Answers to your questions are shown below:


n(A) = the number of elements in A.
That would be 20 + 70 = 90.
20 are in A only.
70 are in both A and B.


n(B) = the number of elements in B.
That would be 50 + 70 = 120.
50 are in B only.
70 are in both B and A.


P(A) = probability of an element shown being in set A.
There are 20 + 70 + 50 = 140 elements in the universe shown.
That universe is A union B.
A union B is the set of all elements that are either in A, or in B, or in both.
Since there are 90 elements in A and there are 140 elements overall, the probability of an element being in set A would be 90 / 140.


P(B) = probability of an element shown being in set B.
There are 20 + 70 + 50 elements in the universe shown.
That universe is A union B.
A union B is the set of all elements that are either in A, or in B, or in both.
Since there are 120 elements in B and there are 140 elements overall, the probability of an element being in set B would be 120 / 140.



P(A|B) = the probability of an element being in A given that it is in B.  
Since B contains 120 elements, and the elements that are also in A are 70, then the probability of an element being in A given that it is in B would be 70 / 120.


P(B|A) = the probability of an element being in B given that it is in A.
Since A contains 90 elements, and the elements that are also in B are 70, then the probability of an element being in B given that it is in  A would be 70 / 90.
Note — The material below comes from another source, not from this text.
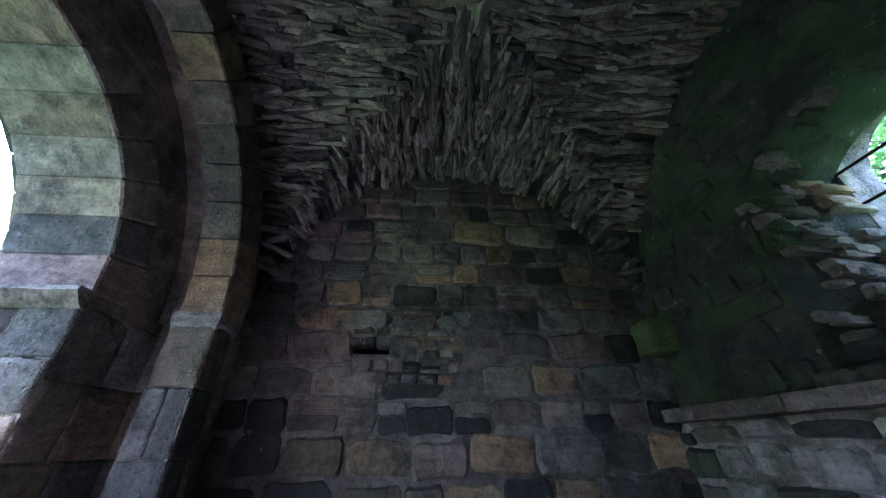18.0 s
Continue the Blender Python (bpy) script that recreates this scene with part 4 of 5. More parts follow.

Note that the formula for the number of elements in A union B is the elements in A plus the elements in B minus the elements that are in both A and B.
The number of elements in A is equal to 90.
The number of elements in B is equal to 120.
The number of elements in A intersect B is equal to 70.
The number of elements in  A union B are therefore 90 + 120 - 70 = 140.
Your Venn Diagram already shows that relationship.
The number 20 on the left are the elements that are in A only.
The number 50 on the right are the elements that are in B only.
The 70 in the middle are the elements that are in both A and B.
Add them up and you get 140 total elements.
The number of elements in A are 20 + 70.
The number of elements in B are 50 + 70.
You can see the 70 are being double counted because they are the same 70 shown in the middle of the Venn Diagram.